A third advantage is the amount you might have in your account. If you have 4 different retirement accounts with a few thousand dollars in each account that really doesn’t give you a lot of purchasing power for investing. But by putting all of that money in one account you can do a lot more with it. Some investments have a minimum amount of money that you need to give them before you can invest (e.g. $3000 to open up a specific mutual fund). You can’t necessarily do that when you have a few hundred bucks here and a thousand there. The more money you combine in one account the more purchasing power you have for various investments.

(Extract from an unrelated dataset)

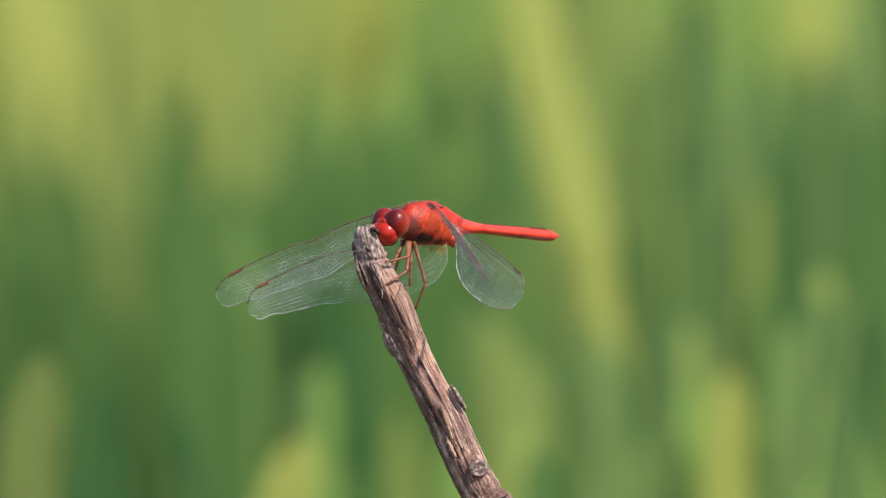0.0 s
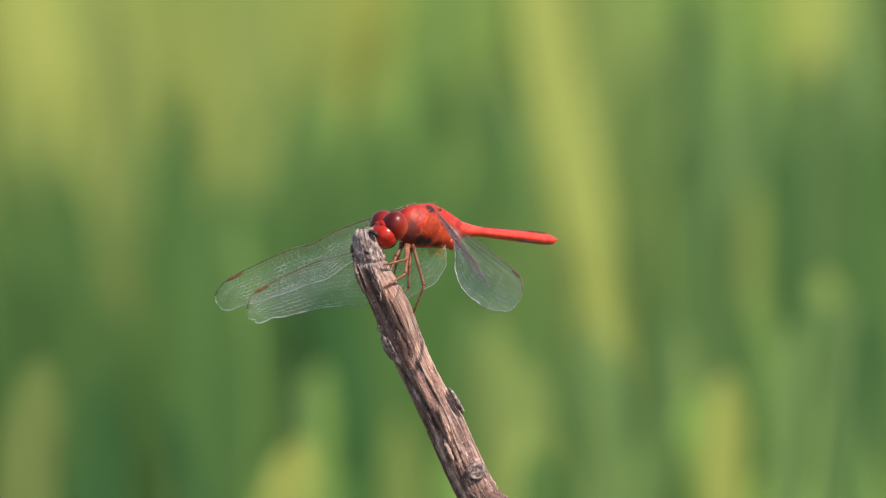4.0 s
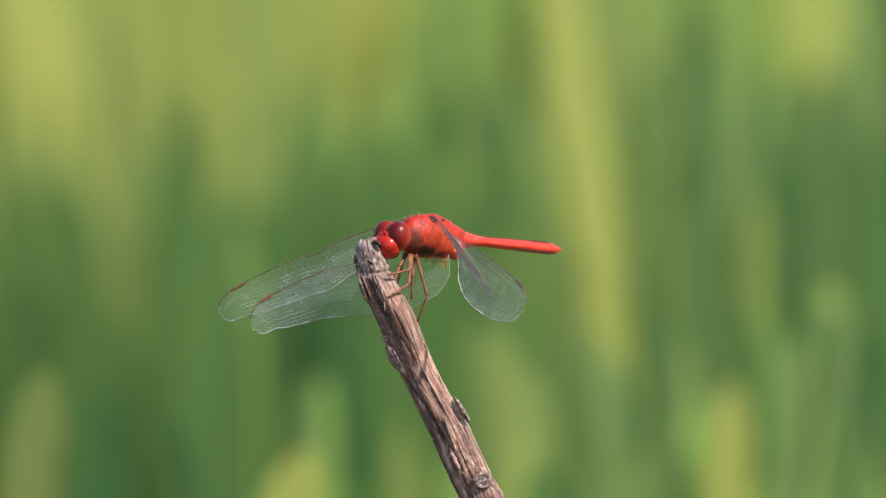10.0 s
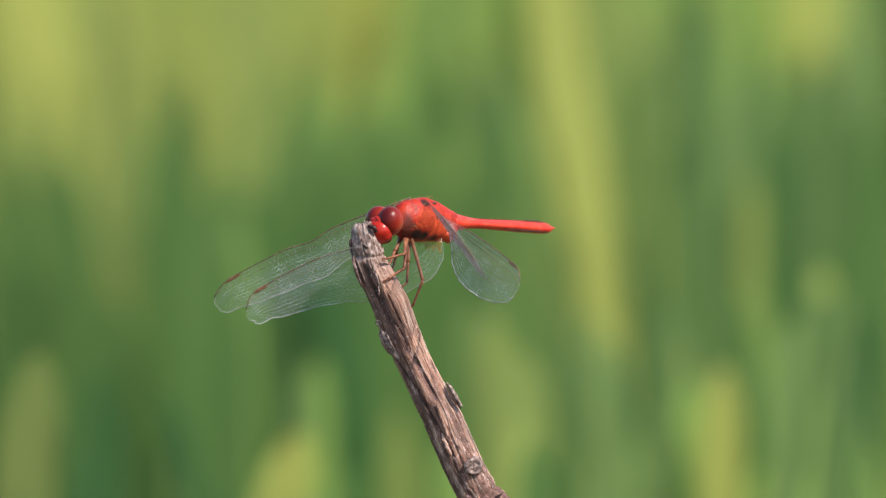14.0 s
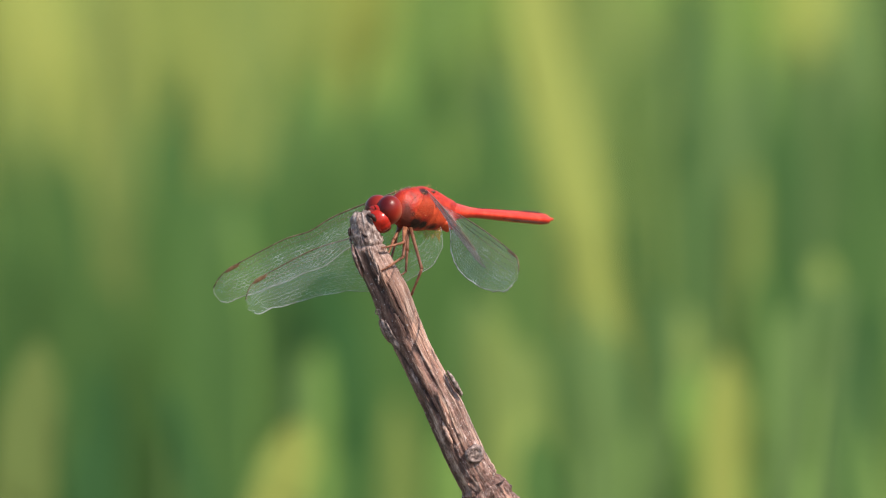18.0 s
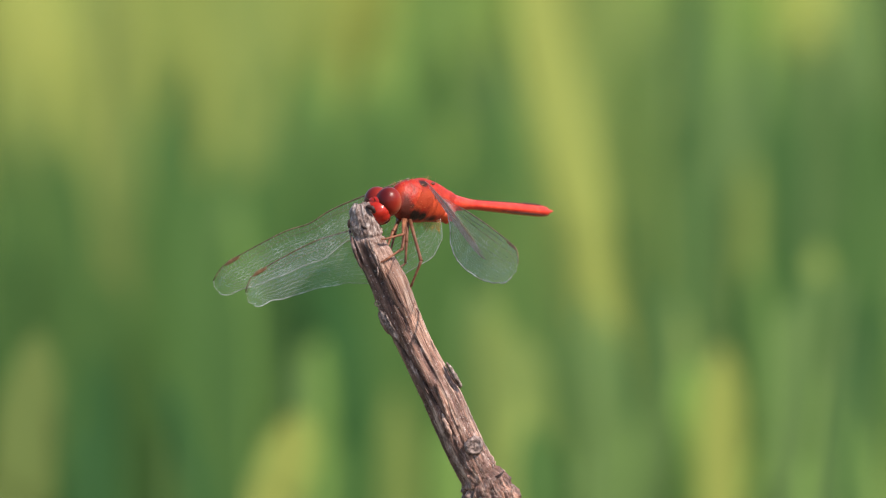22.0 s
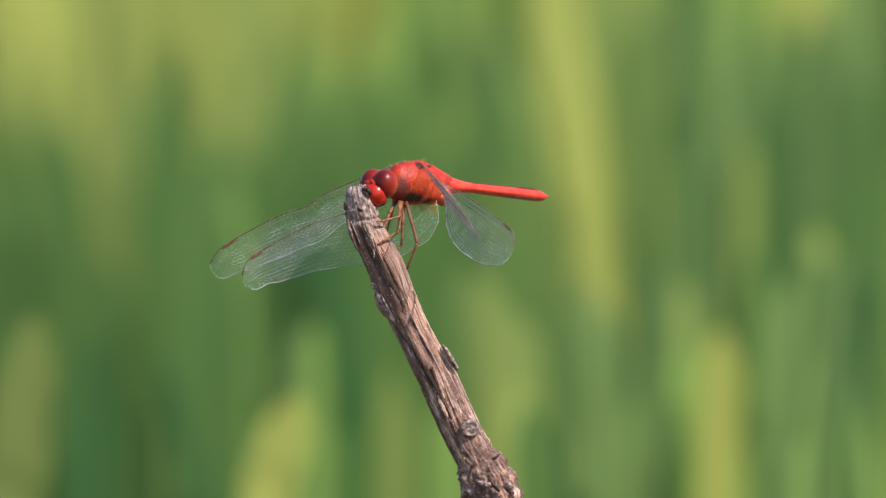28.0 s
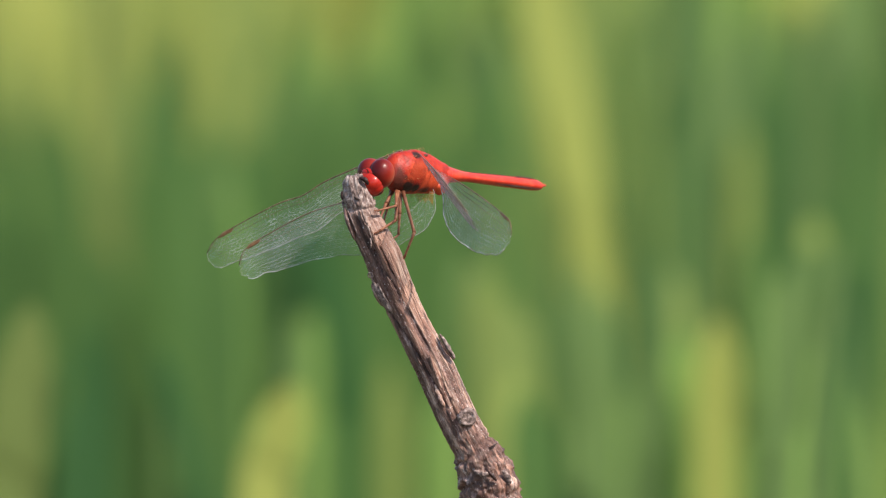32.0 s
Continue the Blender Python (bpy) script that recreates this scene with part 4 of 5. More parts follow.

For me the final advantage is the cleanliness of the whole thing. I don’t know about you but I want everything under one house. I don’t like having a million accounts here, there, and everywhere. Then you have to remember all kinds of passwords, you have different investments, not a lot of money, etc, etc. I like things clean and dirty. Let me just put everything in one account so I can deploy that money at my discretion. Moreover, there is something kind of cathartic/fun seeing all of that money under one account. If you have multiple accounts with small amounts of money here and there it might not feel that you have done a good job of saving when in reality you might be better off than you think. Putting all of that money under one house can let you see how well you are doing or if you need to do some work.
The Bottom Line
For me this is a no-brainer and should be for you too. If you have one or multiple retirement accounts at old employers then you should transfer them all to one rollover IRA at a specific bank/brokerage firm of your choosing. It gives you more control over your money, it simplifies your life, and you can probably make that money work more for you economically than it would be if it was housed in different accounts.
Transferring old retirement accounts is a fairly easy thing to do and can be done in about 10 minutes. All you really need to do is to figure out where you want to house that rollover IRA. So if you have old retirement accounts lying around from former employers roll them over to an IRA that you can control.